In senior high where I was a sociable, popular, straight-A student involved in many extracurricular activities, the panic attacks were less frequent but a kind of social anxiety combined with obsessive-compulsive-like behaviour took over. I became hyperconscious about being made a fool of by my peers even though my peers really respected and liked me. It was so bad that if someone just happened to be laughing when I walked by, I'd always assume they were laughing at me. Or I'd worry about embarrassing underarm sweat patches that people might see if I raised my hand (I'd go to the washroom during recess and lunch to make sure I didn't have any patches - realizing, of course, that the more I thought about it, the more likely I was to sweat over it). My hand would quickly and casually check my pant zippers to make sure they were pulled up, my bra straps to make sure they weren't showing, and the backs of my skirts to make sure they weren't tucked into my underwear by accident. During the worst of it, I must have checked these kinds of things at least a dozen times during school hours. I hated that I kept doing it but I couldn't help it. After school and at home, I was relaxed and fine.

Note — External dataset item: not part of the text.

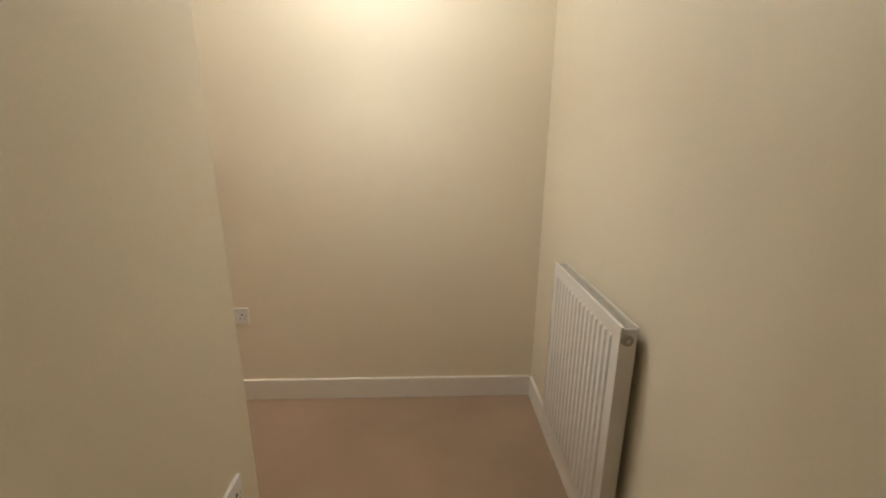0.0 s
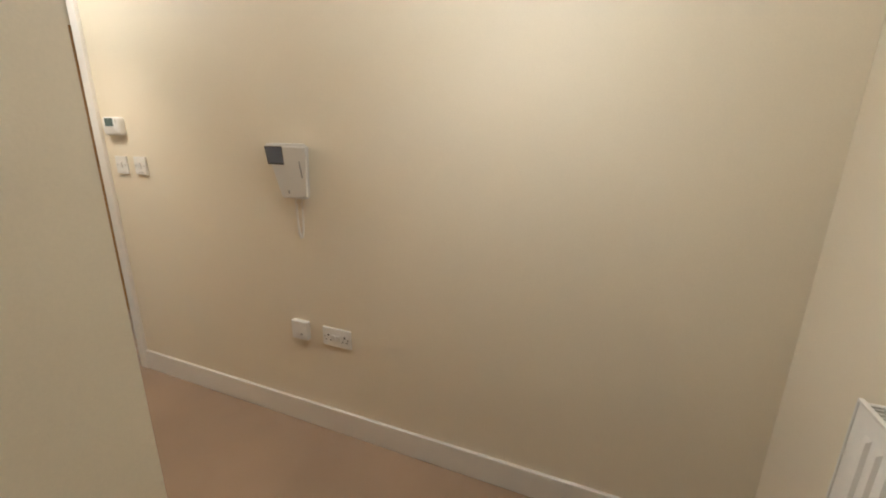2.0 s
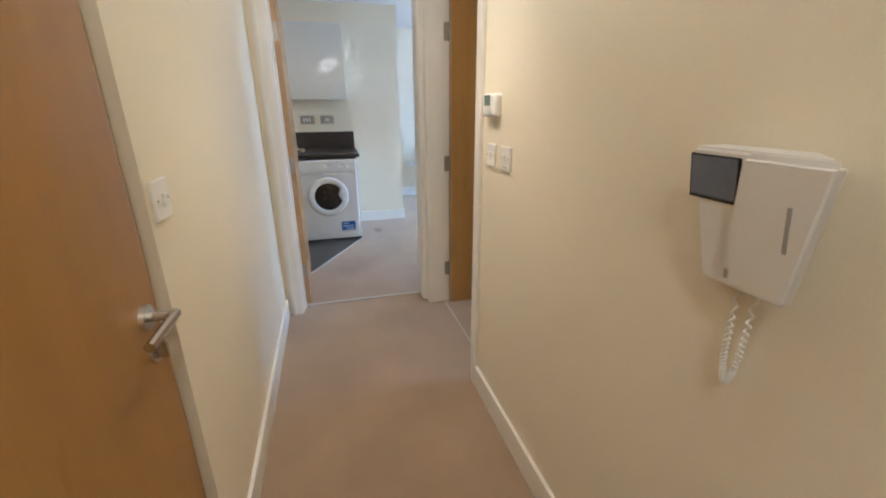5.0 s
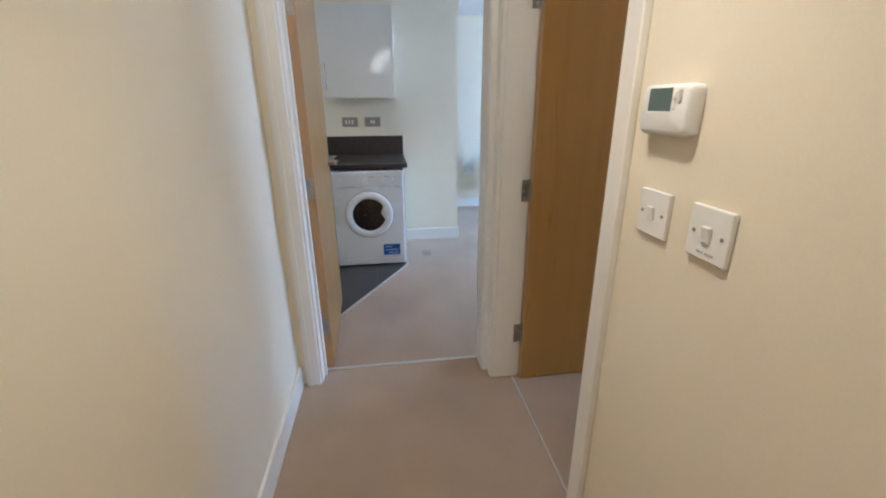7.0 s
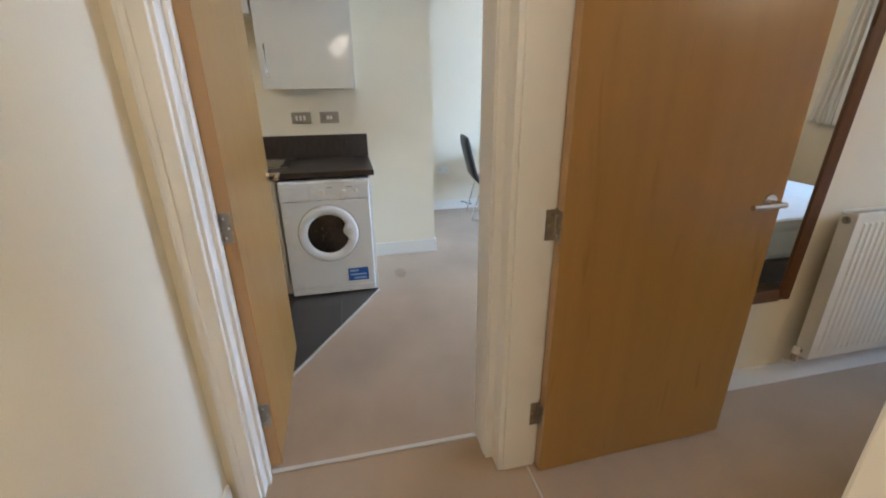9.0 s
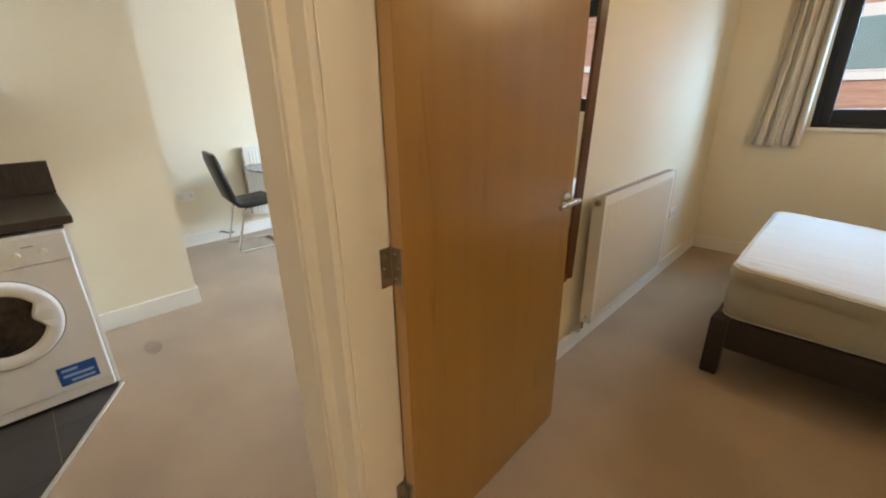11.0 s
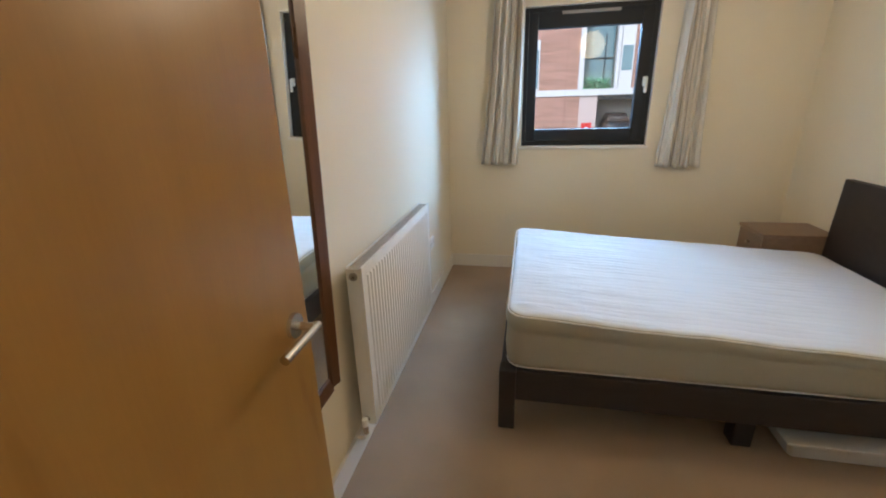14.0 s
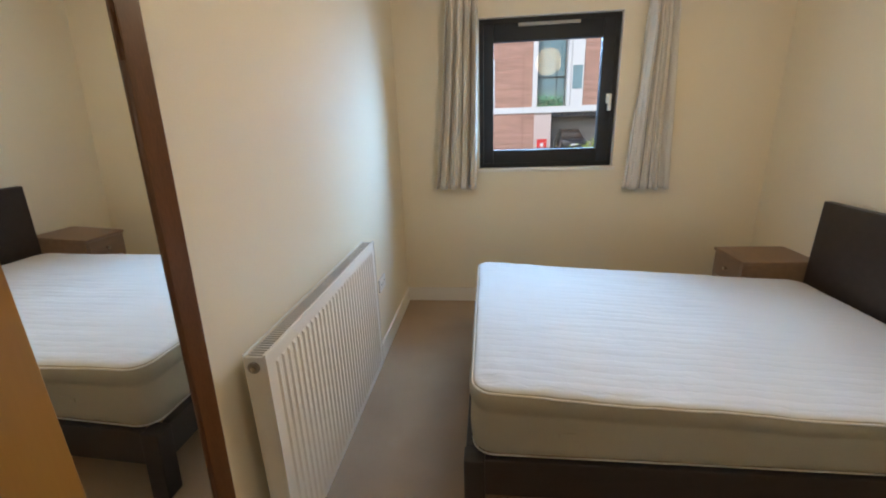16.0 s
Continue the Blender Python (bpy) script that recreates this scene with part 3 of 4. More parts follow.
# thermostat
th = thing("room_thermostat", pose(-2.114, YN, 1.365), "cream programmable thermostat with a grey-green screen", "thermostat")
bm, rings = bmesh.new(), []
for y, inset, sag in ((0.0, 0.002, 0.0), (-0.016, 0.0, 0.003), (-0.024, 0.003, 0.003), (-0.028, 0.008, 0.0)):
    hw, lo, hi, r = 0.066 - inset, -0.043 + inset, 0.041 - inset, 0.010
    ring = []
    for cx, cz, a0 in ((hw - r, hi - r, 0), (-hw + r, hi - r, 90), (-hw + r, lo + r, 180), (hw - r, lo + r, 270)):
        for k in range(5):
            a = radians(a0 + 22.5 * k)
            x, z = cx + r * math.cos(a), cz + r * math.sin(a)
            ring.append(bm.verts.new((x, y, z - (sag * (1 - (x / hw) ** 2) if z < 0 else 0))))
    rings.append(ring)
for a, b in zip(rings, rings[1:]):
    for k in range(20):
        bm.faces.new((a[k], a[(k + 1) % 20], b[(k + 1) % 20], b[k]))
bm.faces.new(rings[0][::-1])
bm.faces.new(rings[-1])
part("body", bm, PLASTIC, th, "", 50)
part("screen", boxes((-0.040, 0.022, -0.0292, -0.024, -0.003, 0.035), bevel=0.001), LCD, th, "grey-green display")
part("screen_surround", boxes((-0.043, 0.025, -0.0287, -0.024, -0.008, -0.0035), bevel=0.001), PLASTIC, th)
for z in (0.006, 0.022):
    part("button", boxes((0.027, 0.034, -0.0305, -0.026, z - 0.006, z + 0.006), bevel=0.002), PLASTIC, th)
part("button", boxes((0.038, 0.047, -0.0305, -0.026, 0.010, 0.032), bevel=0.003), GRILLE, th)

# video door phone
ph = thing("video_door_phone", pose(-1.000, YN, 1.200), "white video entry phone with handset and small dark screen", "entry phone")
bm = boxes((-0.102, 0.110, -0.072, 0, -0.112, 0.103))
for v in bm.verts:
    if v.co.z < 0:
        v.co.y = v.co.y * 0.50
        v.co.x += 0.032 if v.co.x < 0 else -0.038
    if v.co.y > -0.001 and v.co.x > 0:
        v.co.x -= 0.070
bmesh.ops.bevel(bm, geom=list(bm.edges), offset=0.006, segments=3, affect="EDGES")
part("body", bm, PLASTIC, ph, "", 40)
m_tilt = Matrix.Translation((0, -0.0705, 0.096)) @ Matrix.Rotation(radians(9.8), 4, "X")
bm = boxes((-0.100, -0.014, -0.0030, 0.004, -0.074, -0.004), bevel=0.001)
bmesh.ops.transform(bm, matrix=m_tilt, verts=bm.verts)
scr = part("screen_bezel", bm, BLACK, ph)
bm = boxes((-0.096, -0.017, -0.0042, -0.0028, -0.068, -0.006))
bmesh.ops.transform(bm, matrix=m_tilt, verts=bm.verts)
part("screen", bm, SCREEN, scr, "dark screen")
bm = boxes((-0.010, 0.116, -0.012, 0.006, -0.205, 0.006))
bmesh.ops.bevel(bm, geom=list(bm.edges), offset=0.0085, segments=4, affect="EDGES")
for v in bm.verts:
    v.co.x += 0.19 * min(0, v.co.z) * (1 if v.co.x > 0.04 else 0.55)
bmesh.ops.transform(bm, matrix=m_tilt, verts=bm.verts)
hs = part("handset", bm, PLASTIC, ph, "white moulded handset", 50)
# Raised grey strip: paints the shade of a finger slot, nothing is cut.
bm = boxes((0.064, 0.070, -0.0132, -0.0110, -0.120, -0.055), bevel=0.0010)
bmesh.ops.transform(bm, matrix=m_tilt, verts=bm.verts)
part("grip_slot_shade", bm, PLASTIC_GREY, hs, "grey strip standing in for shade in the finger slot")
bm = boxes((-0.016, -0.010, -0.0140, -0.0100, -0.188, -0.172), bevel=0.0012)
bmesh.ops.transform(bm, matrix=m_tilt, verts=bm.verts)
part("button", bm, PLASTIC_GREY, hs)
pts, turns = [], 44
for i in range(turns * 10 + 1):
    u = i / (turns * 10)
    a = math.pi * u
    cx, cz = 0.007 + 0.014 * math.cos(a), -0.106 - 0.170 * math.sin(a) ** 0.55
    ph_ = math.tau * turns * u
    pts.append((cx + 0.0032 * math.cos(ph_), -0.024 + 0.0032 * math.sin(ph_), cz + 0.0015 * math.cos(ph_)))
bm = bmesh.new()
tube(bm, pts, 0.0022, 6)
part("coiled_cord", bm, PLASTIC, ph, "white coiled handset cord", 60)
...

In 1996 - actually, for reasons totally unrelated to my anxiety - I began a battle with major depression. My depression ended up completely dissolving my anxiety. Why? Because I went from a state of hyperawareness of other people's judgments and petty details to the exact opposite: in my depressive state, I was barely aware other people even existed; they all felt like robots or movie extras. I had no time to care about zippers and bra straps when I wasn't eating and would spend half the day sleeping and half of it crying. All I cared about was getting through the day and surviving. Ironically, depression has given me a perspective I longed for all those years in my childhood and adolescence. I'm happier now than I've ever been and for almost six years now and counting, I haven't had any anxious symptoms. Okay okay, I still jump out of my seat a little at the movie theatre, but that doesn't count - I like to think I get more bang for my movie buck that way.